*Exercise brief*:
Quote exactly the lines between the line containing "Continue the Blender" and the line containing "rnd.uniform(-20, 20), 0))", counting those two lines as part of the range. Leave the rest out.

*Collected data*:
+ + + + + + +
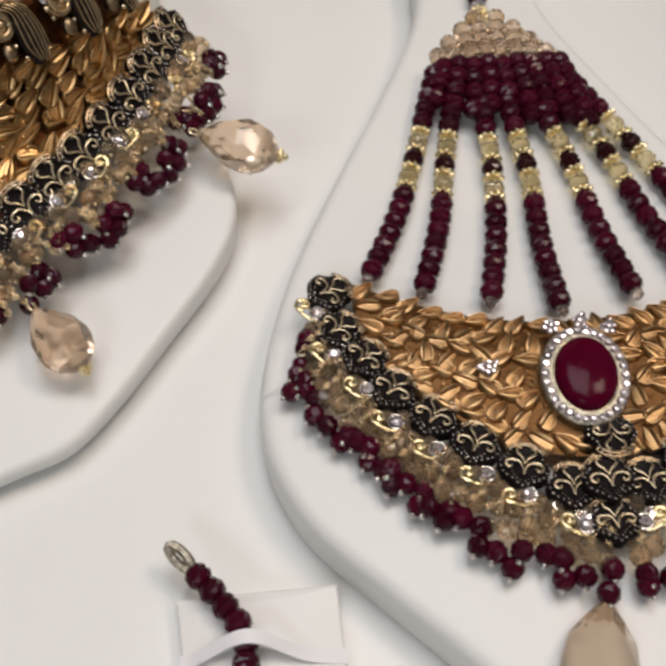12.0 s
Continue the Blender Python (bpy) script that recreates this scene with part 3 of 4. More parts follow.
for x, y, sz, st in ((-2.6, 15.8, 1.7, STONE), (4.0, 15.6, 1.7, STONE), (0.6, 12.4, 1.8, STONE), (-8.2, 10.6, 1.9, STONE), (9.7, 10.2, 1.9, STONE), (-12.8, 1.6, 2.1, STONE_BIG), (13.4, 1.0, 2.1, STONE_BIG),
                     (-9.7, -6.4, 1.7, STONE), (9.6, -6.8, 1.7, STONE), (0.7, -11.9, 2.0, STONE_BIG), (-4.0, 7.0, 1.1, STONE_TINY), (5.0, 6.8, 1.1, STONE_TINY)):
    floret(flower, flower_m @ Matrix.Translation((x * MM, y * MM, 0.7 * MM)), sz, st)
for s in (1, -1):
    big = Geo().tube([(s * 2.0 * MM, 5.2 * MM, 1.0 * MM), (s * 2.9 * MM, 8.0 * MM, 0.8 * MM)] + lifted(spiral(s * 5.1, 10.6, 2.3, 0.5, math.pi if s > 0 else 0.0, s * -1.25, 16), 0.7 * MM), 0.30 * MM, 6)
    big.ball((s * 5.1 * MM, 10.6 * MM, 0.7 * MM), 0.55 * MM, 7, 5)
    part("scroll", big.mesh("scroll", M_SCROLL), M_SCROLL, flower, "thin gold scroll", m=flower_m @ Matrix.Translation((0.5 * MM, 0, 0)))
for k in range(54):
    ring_no = k % 3
    a = 20 * (k // 3) + (0, 8, 14)[ring_no] + rnd.uniform(-4, 4)
    r = (6.0, 8.6, 11.4)[ring_no] + rnd.uniform(-0.4, 0.4)
    if ring_no == 2 and 60 < a % 360 < 120:
        continue
    mm = heart @ pose(0, 0, 0, 0, 0, a - 90) @ Matrix.Translation((0, r * MM, (1.3, 0.8, 0.0)[ring_no] * MM)) @ pose(0, 0, 0, 0, 0, rnd.uniform(-35, 35)) @ Matrix.Diagonal((0.95 * (1 if k % 2 else -1), 0.85, 0.9, 1))
    part("scroll", SCROLL, M_SCROLL, flower, m=mm)
    part("gold_ball", GOLDPIN, M_WIRE, flower, m=heart @ pose(0, 0, 0, 0, 0, a - 82) @ Matrix.Translation((0, (r + 1.2) * MM, (1.0, 0.6, 0.0)[ring_no] * MM)) @ Matrix.Scale(rnd.uniform(0.7, 1.2), 4))
    if k % 4 != 2:
        part("stone", STONE_TINY, M_CLEAR, flower, m=heart @ pose(0, 0, 0, 0, 0, a - 80) @ Matrix.Translation((0, (r - 0.4) * MM, (0, 0.9, 0.3)[ring_no] * MM)) @ pose(0, 0, 0, rnd.uniform(-20, 20), rnd.uniform(-20, 20), 0))

for k in range(44):
    a, r = radians(360 / 22 * (k + 0.5 * (k // 22))), (12.2, 14.0)[k // 22] + rnd.uniform(-0.6, 0.6)
    part("stone", (STONE_TINY, STONE)[k % 3 == 0], M_CLEAR, flower, m=flower_m @ Matrix.Translation(((0.5 + r * math.cos(a)) * MM, (1.3 + r * math.sin(a)) * MM, (0.2 - 0.25 * (k // 22)) * MM)) @ pose(0, 0, 0, rnd.uniform(-22, 22), rnd.uniform(-22, 22), 0))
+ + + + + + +
*Final result*:
Continue the Blender Python (bpy) script that recreates this scene with part 3 of 4. More parts follow.
for x, y, sz, st in ((-2.6, 15.8, 1.7, STONE), (4.0, 15.6, 1.7, STONE), (0.6, 12.4, 1.8, STONE), (-8.2, 10.6, 1.9, STONE), (9.7, 10.2, 1.9, STONE), (-12.8, 1.6, 2.1, STONE_BIG), (13.4, 1.0, 2.1, STONE_BIG),
                     (-9.7, -6.4, 1.7, STONE), (9.6, -6.8, 1.7, STONE), (0.7, -11.9, 2.0, STONE_BIG), (-4.0, 7.0, 1.1, STONE_TINY), (5.0, 6.8, 1.1, STONE_TINY)):
    floret(flower, flower_m @ Matrix.Translation((x * MM, y * MM, 0.7 * MM)), sz, st)
for s in (1, -1):
    big = Geo().tube([(s * 2.0 * MM, 5.2 * MM, 1.0 * MM), (s * 2.9 * MM, 8.0 * MM, 0.8 * MM)] + lifted(spiral(s * 5.1, 10.6, 2.3, 0.5, math.pi if s > 0 else 0.0, s * -1.25, 16), 0.7 * MM), 0.30 * MM, 6)
    big.ball((s * 5.1 * MM, 10.6 * MM, 0.7 * MM), 0.55 * MM, 7, 5)
    part("scroll", big.mesh("scroll", M_SCROLL), M_SCROLL, flower, "thin gold scroll", m=flower_m @ Matrix.Translation((0.5 * MM, 0, 0)))
for k in range(54):
    ring_no = k % 3
    a = 20 * (k // 3) + (0, 8, 14)[ring_no] + rnd.uniform(-4, 4)
    r = (6.0, 8.6, 11.4)[ring_no] + rnd.uniform(-0.4, 0.4)
    if ring_no == 2 and 60 < a % 360 < 120:
        continue
    mm = heart @ pose(0, 0, 0, 0, 0, a - 90) @ Matrix.Translation((0, r * MM, (1.3, 0.8, 0.0)[ring_no] * MM)) @ pose(0, 0, 0, 0, 0, rnd.uniform(-35, 35)) @ Matrix.Diagonal((0.95 * (1 if k % 2 else -1), 0.85, 0.9, 1))
    part("scroll", SCROLL, M_SCROLL, flower, m=mm)
    part("gold_ball", GOLDPIN, M_WIRE, flower, m=heart @ pose(0, 0, 0, 0, 0, a - 82) @ Matrix.Translation((0, (r + 1.2) * MM, (1.0, 0.6, 0.0)[ring_no] * MM)) @ Matrix.Scale(rnd.uniform(0.7, 1.2), 4))
    if k % 4 != 2:
        part("stone", STONE_TINY, M_CLEAR, flower, m=heart @ pose(0, 0, 0, 0, 0, a - 80) @ Matrix.Translation((0, (r - 0.4) * MM, (0, 0.9, 0.3)[ring_no] * MM)) @ pose(0, 0, 0, rnd.uniform(-20, 20), rnd.uniform(-20, 20), 0))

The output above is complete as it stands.